Beachten wir, die Tätigkeit der Liebe ist in die Gegenwartsform gesetzt: «der Vater liebt» und nicht «hat geliebt». Am Tag, als diese Worte in Jerusalem geäussert wurden, war dies zutreffend, und gewiss auch in allen Tagen seiner Erniedrigung. Aber dieser Ausspruch enthält noch viel mehr als das. Diese Liebe bestand durch das ganze Zusammenleben des Vaters mit dem Sohn hindurch. Ob wir vorwärts oder rückwärts blicken: immer ist ein Vater da, der liebte, und ein Sohn, der geliebt wird. Solche Liebe kennt keine Schranken eines Anfangs und eines Endes und ist der Ausfluss einer ewigen Beziehung.

Wie überwältigend sind diese kostbaren Worte. Sie strahlen die unaussprechliche Freude der Sohnschaft aus dem Herzen dessen aus, der sie aussprach. Die Liebe des Vaters zu seinem Sohn ist unermesslich und unbegrenzt. Wir verlieren uns in ihrer ungeheuren Ausdehnung. Unsere Gedanken sind in der menschlichen Liebe besser zu Hause. Wir können verstehen, dass die Liebe Davids die des Jonathan übertraf, dass Jakob Rahel lieber hatte als Lea, und dass die Versammlung in Ephesus eine «erste Liebe» hatte, die verloren ging; denn diese, von denen hier die Rede ist, hatten gleiche Empfindungen wie wir. Aber die Mitteilung «der Vater liebt den Sohn» können wir nicht mit unserem natürlichen Verstand ergründen. Ohne göttliche Offenbarung kennen wir weder den Vater noch den Sohn in Ihrem eigentlichen Wesen. Und so vermögen wir auch Ihre gegenseitige Liebe nicht mit unseren menschlichen Begriffen zu messen.

Nahrung für das Herz

Warum denn tat sich uns der Herr als der Geliebte des Vaters kund? Nicht, damit unser Geist versuchen soll zu verstehen, was unbegreiflich ist, sondern damit unsere Herzen seinen Worten glauben und wir uns so in die Tiefen einer Liebe versenken, die die Grenzen der Zeit und des Raumes übersteigt.

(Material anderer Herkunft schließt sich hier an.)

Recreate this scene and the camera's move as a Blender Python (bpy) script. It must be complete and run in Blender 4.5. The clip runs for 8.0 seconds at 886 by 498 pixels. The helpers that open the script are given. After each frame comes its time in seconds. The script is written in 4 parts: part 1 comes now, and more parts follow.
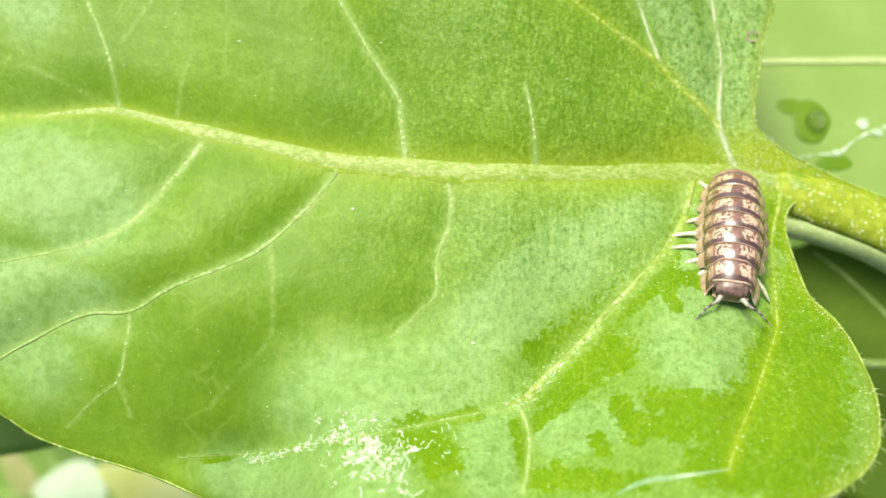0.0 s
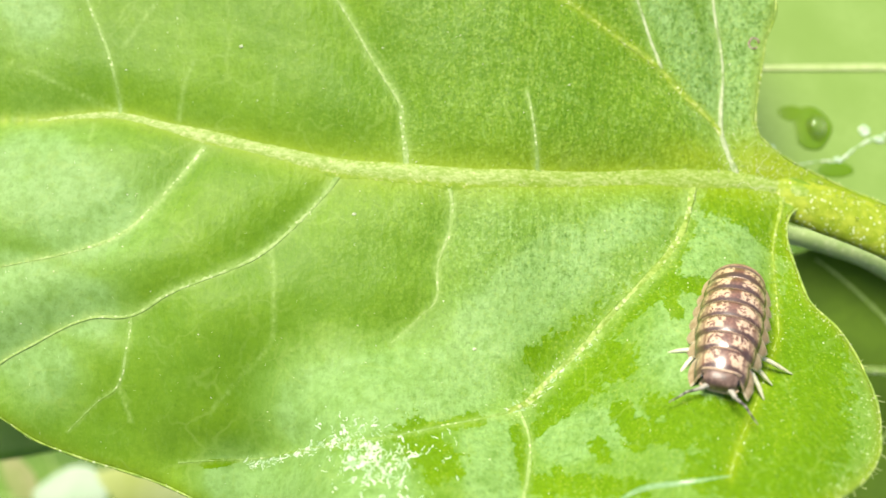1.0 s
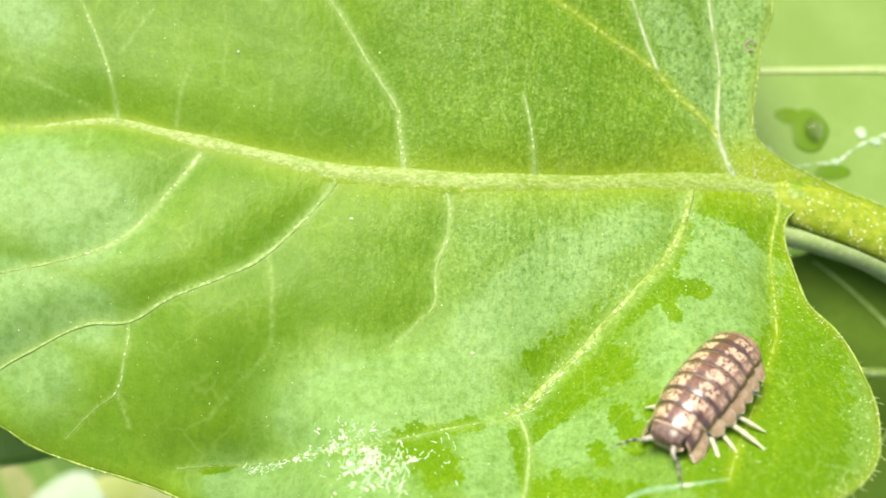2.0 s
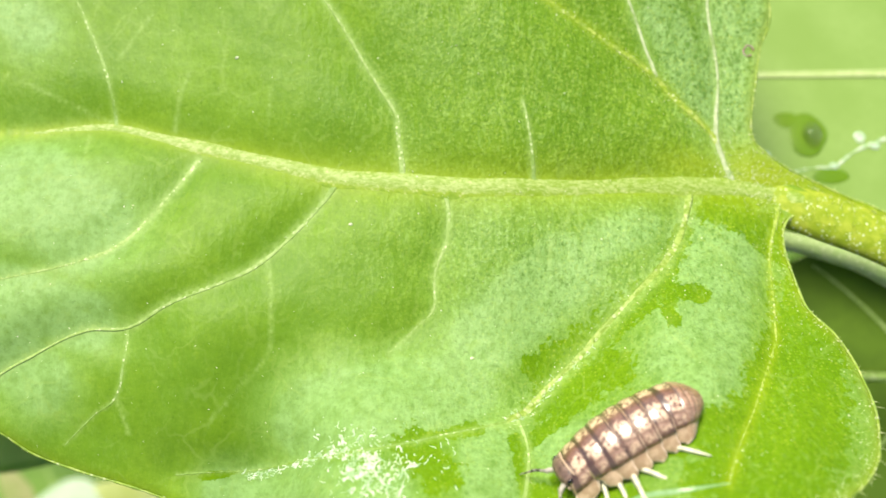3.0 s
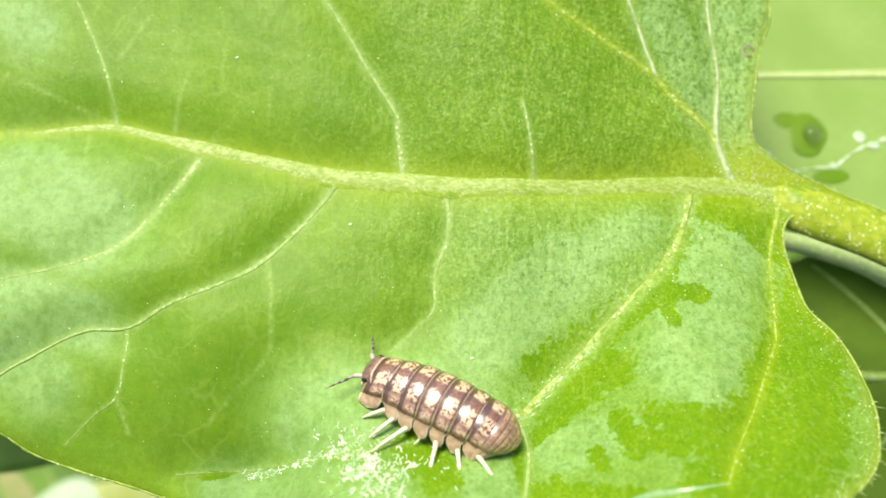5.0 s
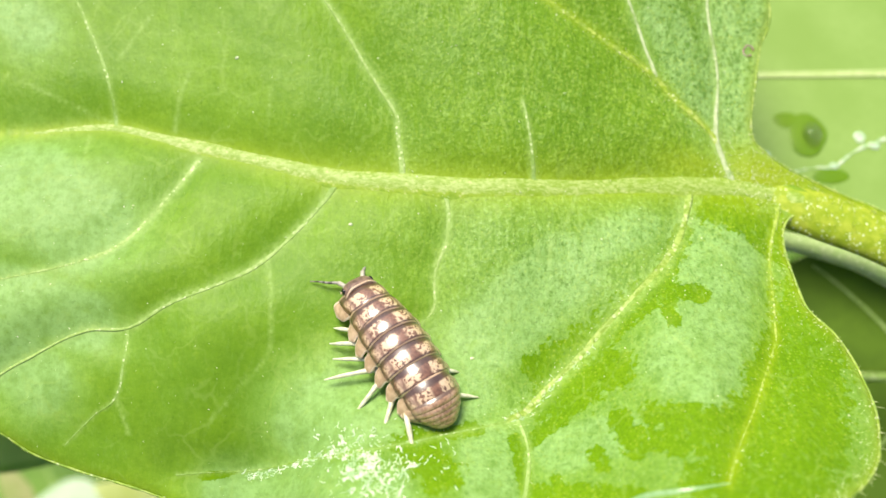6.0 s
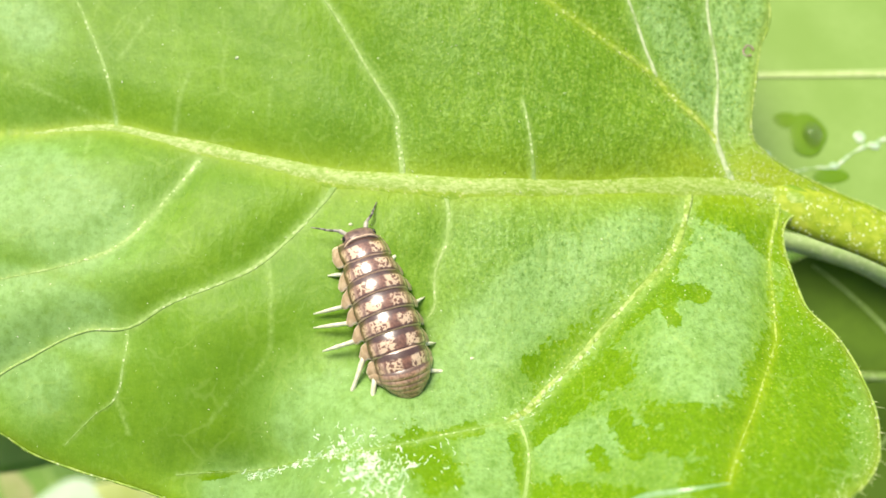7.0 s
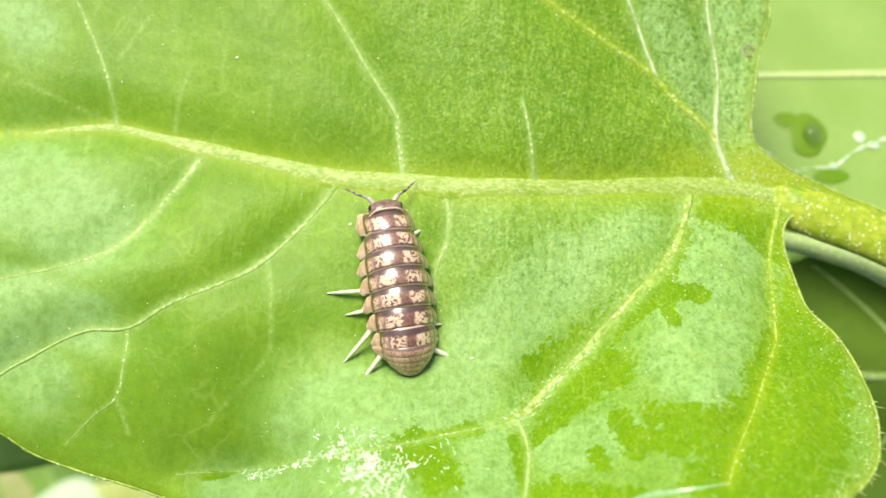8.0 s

«Der Vater liebt!» Welche unendlichen Regungen, welch unergründliche Tiefen der Zuneigung sind im Herzen des Vaters, der in seinem Wesen Liebe ist: «Gott ist Liebe!» Es ist wahr, «nur Gott kennt die Liebe Gottes». Und wir können auch sagen: nur das unermessliche und unendliche Herz des Sohnes kann die Entfaltung des unermesslichen und unendlichen Herzens des Vaters in ihrer Fülle aufnehmen und in gleicher Fülle erwidern. «Der Vater liebt den Sohn!» Solcher Art ist die Gemeinschaft in den höchsten Örtern; sie ist denen offenbart, die im Allerheiligsten anbeten. Welche Liebe auch immer das Herz des Vaters erfüllen mag; sie findet eine vollkommene Aufnahme und eine völlige Antwort im Herzen des Sohnes. Sollte diese Liebe nicht der Grundton unseres erhabensten Lobpreises sein?

Hat diese Offenbarung der heiligen Liebe kein Interesse für unsere Herzen? Der Vater! Er ist es, der seinen Sohn gesandt hat als eine Sühnung für unsere Sünden. Der Sohn! Er ist es, der uns den Vater offenbarte. Unsere Herzen sind bewegt beim Gedanken, dass der Vater uns liebt und dass der Sohn Gottes uns liebt und sich selbst für uns hingegeben hat. Es darf unsere Herzen mit tiefster Freude erfüllen, dass die Liebe des Vaters und des Sohnes auf uns ruht. Aber sollten wir uns nicht zu noch grösseren Tiefen führen lassen durch die Erkenntnis, dass – abgesehen von uns selbst – die Liebe ein ewiges Band zwischen dem Vater und dem Sohn bildet? Soll die Braut gleichgültig bleiben gegenüber den Herrlichkeiten ihres Geliebten, der jeden anderen Geliebten übertrifft, da Er der Geliebte des Vaters war, ehe die Zeit begann?